Another client is Stephen D. Alfers, who runs NewWest Gold Corp., a Colorado firm with mining operations in California and other Western states. He hired Gibson for advice on how to loosen a federal moratorium on the sale of federal lands.
Alfers said he was one of a handful of mining executives who hired Gibson to lobby Congress on their behalf. “He’s good; he’s very knowledgeable,” Alfers said of Gibson.
Alfers said he did not attend the Pombo fundraiser or donate to the congressman, but added that he and other mining executives were pleased to see Congress taking industry issues seriously. He said they especially liked the amendment Pombo attached to the budget bill.
An alliance of Western politicians warned that if approved by the Senate, the measure “could see these lands lost to the public as they pass into private ownership.” Environmental groups also were wary.
David Gowdey, head of the Wyoming Wildlife Federation, called the Pombo provision “a backdoor approach,” saying in an interview that “it was like something done behind closed doors in the middle of the night.”
Alfers and others in favor of changing mining laws said the measure might have prevailed had it gone through the normal legislative process, with hearings before Pombo’s committee and a floor debate.
Instead, he said, the amendment “was really a Chairman Pombo effort,” and “that caused a great deal of confusion” over why it was happening so suddenly.

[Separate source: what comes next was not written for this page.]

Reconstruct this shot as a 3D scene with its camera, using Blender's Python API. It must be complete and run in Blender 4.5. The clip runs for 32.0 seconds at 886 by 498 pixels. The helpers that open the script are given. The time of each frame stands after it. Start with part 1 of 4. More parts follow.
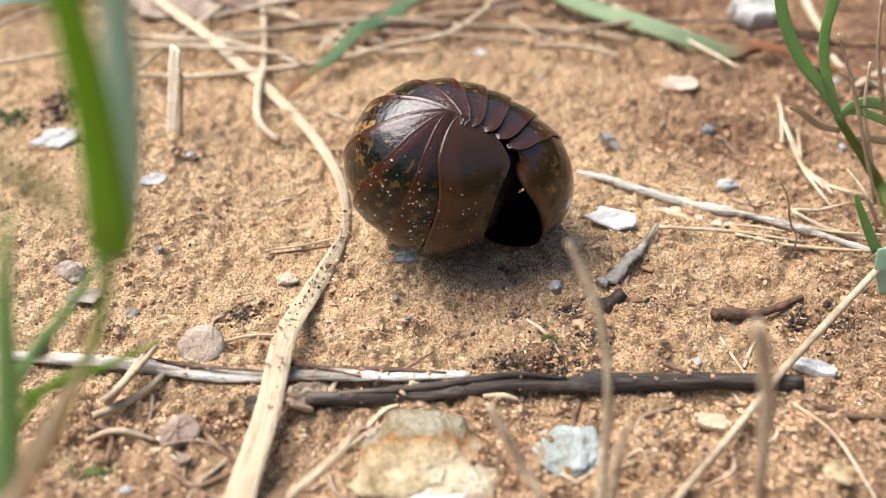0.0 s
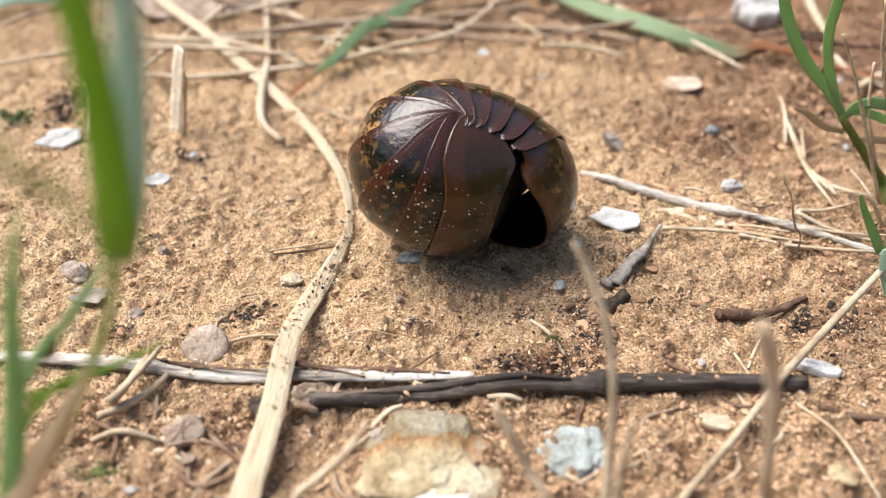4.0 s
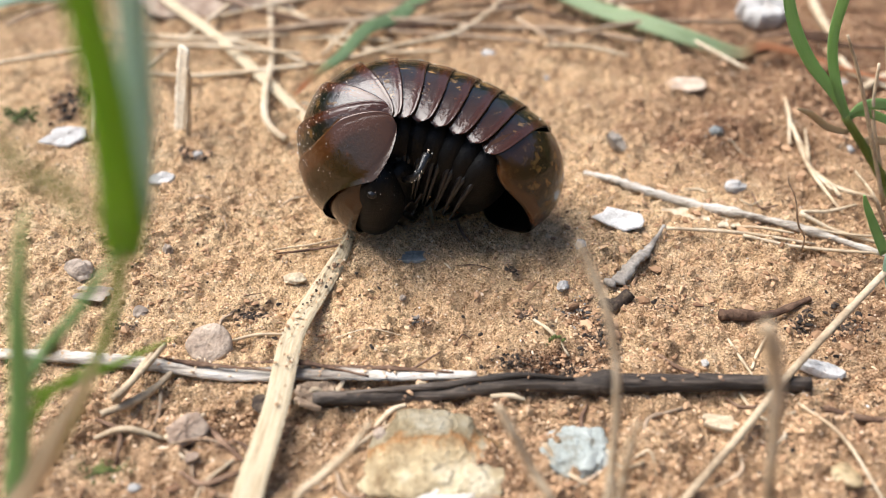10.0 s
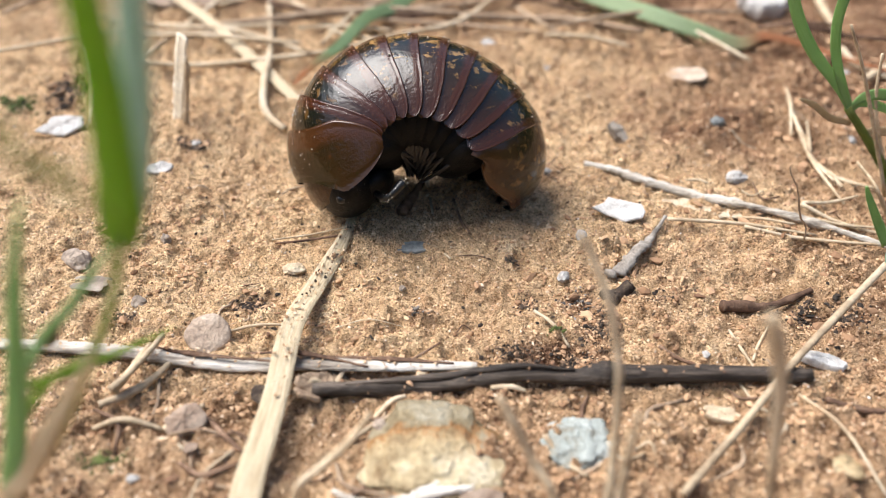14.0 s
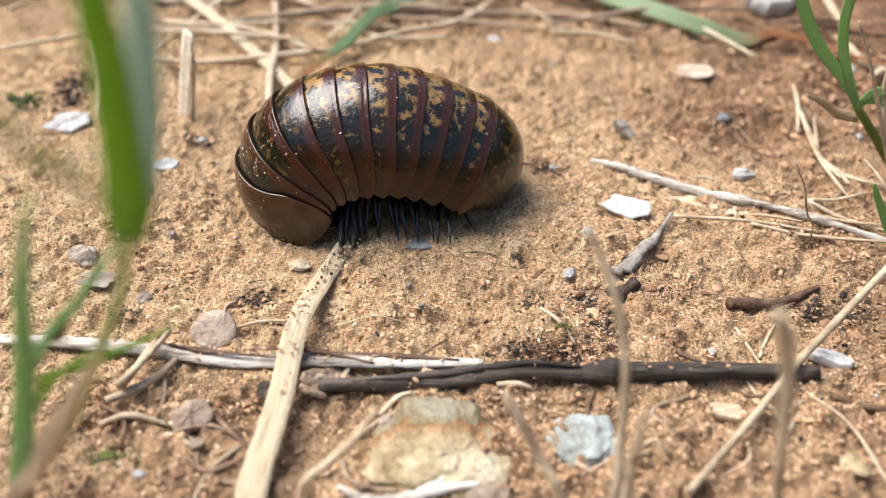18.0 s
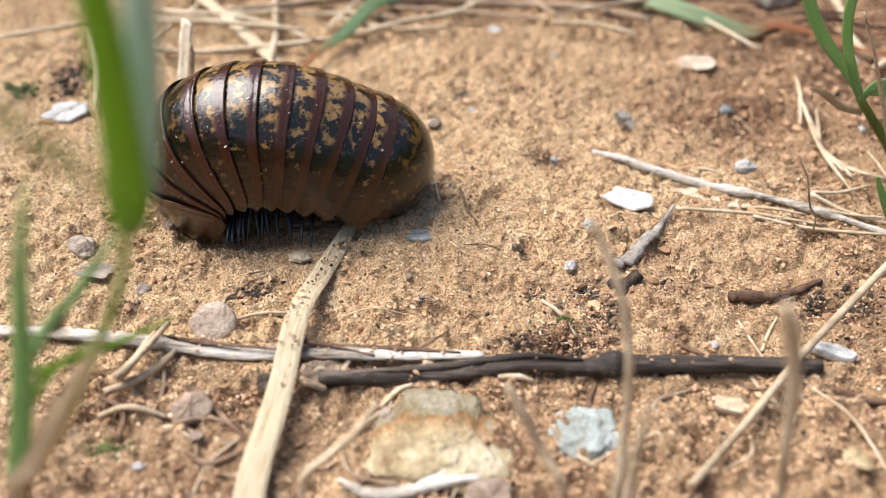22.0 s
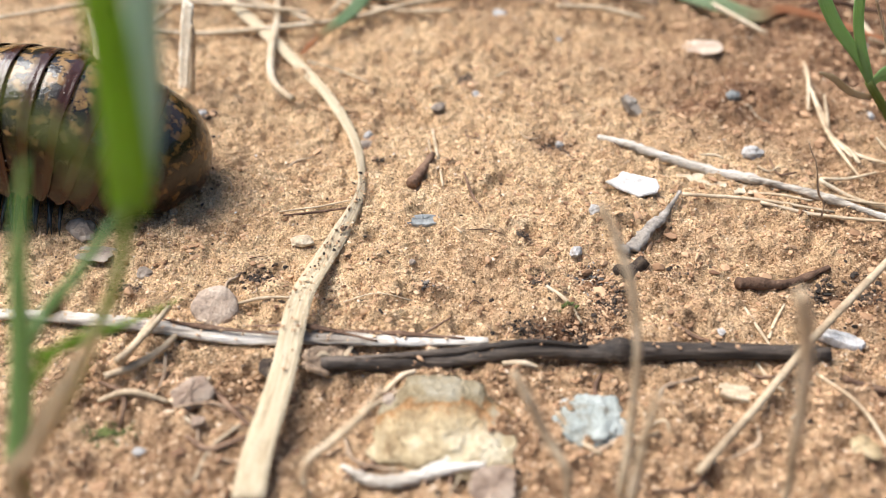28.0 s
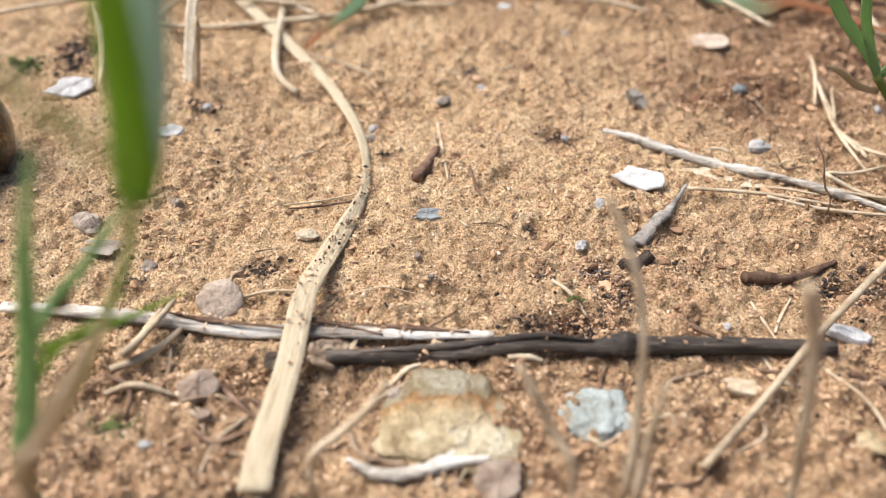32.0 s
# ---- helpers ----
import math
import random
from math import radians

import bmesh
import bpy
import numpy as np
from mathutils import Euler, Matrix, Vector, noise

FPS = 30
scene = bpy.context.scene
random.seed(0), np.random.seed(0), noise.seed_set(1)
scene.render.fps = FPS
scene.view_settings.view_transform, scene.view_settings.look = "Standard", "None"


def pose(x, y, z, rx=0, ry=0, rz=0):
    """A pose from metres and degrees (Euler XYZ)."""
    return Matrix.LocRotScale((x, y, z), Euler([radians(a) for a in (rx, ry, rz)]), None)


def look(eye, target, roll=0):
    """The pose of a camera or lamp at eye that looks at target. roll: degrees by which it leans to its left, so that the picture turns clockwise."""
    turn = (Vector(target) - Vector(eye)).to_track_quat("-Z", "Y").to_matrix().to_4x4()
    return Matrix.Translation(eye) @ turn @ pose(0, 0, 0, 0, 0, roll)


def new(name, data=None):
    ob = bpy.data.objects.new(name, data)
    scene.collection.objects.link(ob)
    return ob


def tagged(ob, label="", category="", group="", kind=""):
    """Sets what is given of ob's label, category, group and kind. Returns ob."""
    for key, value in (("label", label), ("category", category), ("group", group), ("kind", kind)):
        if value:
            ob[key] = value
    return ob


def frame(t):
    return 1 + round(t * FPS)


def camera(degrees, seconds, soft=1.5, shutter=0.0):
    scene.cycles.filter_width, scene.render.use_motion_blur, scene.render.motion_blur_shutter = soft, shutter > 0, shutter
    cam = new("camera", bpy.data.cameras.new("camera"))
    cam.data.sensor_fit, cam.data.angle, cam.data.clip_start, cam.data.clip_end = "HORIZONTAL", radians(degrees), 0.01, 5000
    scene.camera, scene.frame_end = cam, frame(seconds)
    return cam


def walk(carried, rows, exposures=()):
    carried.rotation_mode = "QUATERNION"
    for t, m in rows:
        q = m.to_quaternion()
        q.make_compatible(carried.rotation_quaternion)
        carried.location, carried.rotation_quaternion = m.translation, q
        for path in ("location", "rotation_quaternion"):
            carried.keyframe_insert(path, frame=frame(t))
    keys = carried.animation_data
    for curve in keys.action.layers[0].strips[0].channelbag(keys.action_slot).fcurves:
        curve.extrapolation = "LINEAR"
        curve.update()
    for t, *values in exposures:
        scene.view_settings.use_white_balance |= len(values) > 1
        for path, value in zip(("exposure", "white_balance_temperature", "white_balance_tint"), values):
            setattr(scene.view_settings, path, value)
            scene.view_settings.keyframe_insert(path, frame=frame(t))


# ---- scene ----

It also remains unclear what effect, if any, the fundraiser held by Gibson and his firm had on Pombo. The event was held at the Capitol Hill home of Bernie Robinson, a colleague in Gibson’s firm. Robinson, like Gibson, gave Pombo $1,000. Other firm members donated money as well.
“I’m a lobbyist, and I’m happy to raise money for these people,” Robinson said. “Duane’s a very respected colleague, and he asked me to help. I was glad to.”